Machine Learning within Latent Spaces formed by Foundation Models

Bernard Tomczyk, Plamen Angelov, Dmitry Kangin

Published: 01 Jan 2024, Last Modified: 13 Nov 2024IS 2024EveryoneRevisionsBibTeXCC BY-SA 4.0

Abstract: Foundation Models (FM) developed on very large generic data sets transformed the landscape of machine learning (ML). Vision transformers (ViT) closed the gap in performance between fine-tuned and unsupervised transfer learning. This opens the possibility to abandon the widely used until recently end-to-end approach. Instead, we consider a two-stage ML pipeline, where the first stage constitutes extracting features by pre-training large, multi-layer model with billions of parameters, and the second stage is a computationally lightweight learning of an entirely new, simpler model architecture based on prototypes within this feature space. In this paper we consider such two-stage approach to ML. We further analyse the use of several alternative light-weight methods in the second stage, including strategies for semi-supervised learning and a variety of strategies for linear fine-tuning.
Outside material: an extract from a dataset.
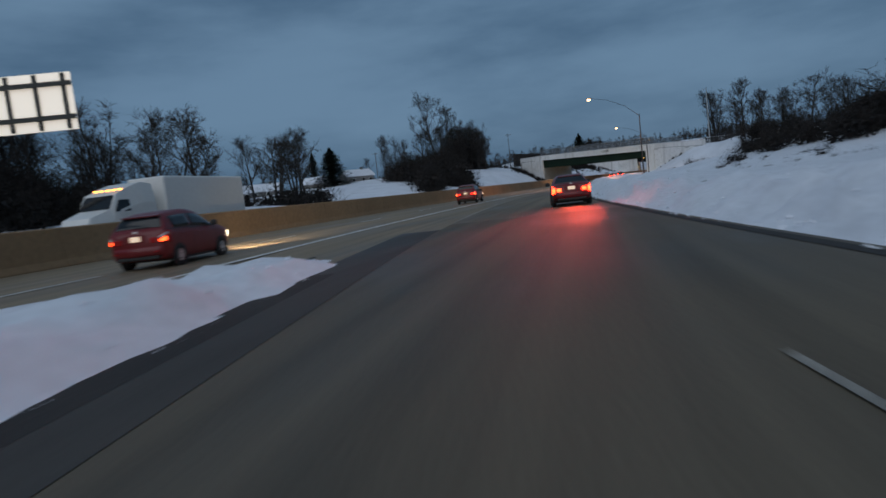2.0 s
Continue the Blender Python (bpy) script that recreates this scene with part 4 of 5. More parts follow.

We demonstrate on the basis of nine well known benchmark data sets that the ultra-light-weight ML alternatives for the second stage (such as clustering, PCA, LDA and combinations of these) offer for the price of negligible drop in accuracy a significant (several orders of magnitude) drop of computational costs (time, energy and related CO 2 emissions) as well as the ability to use no labels (fully unsupervised approach) or limited amount of labels (one per cluster labels) and the ability to address interpretability.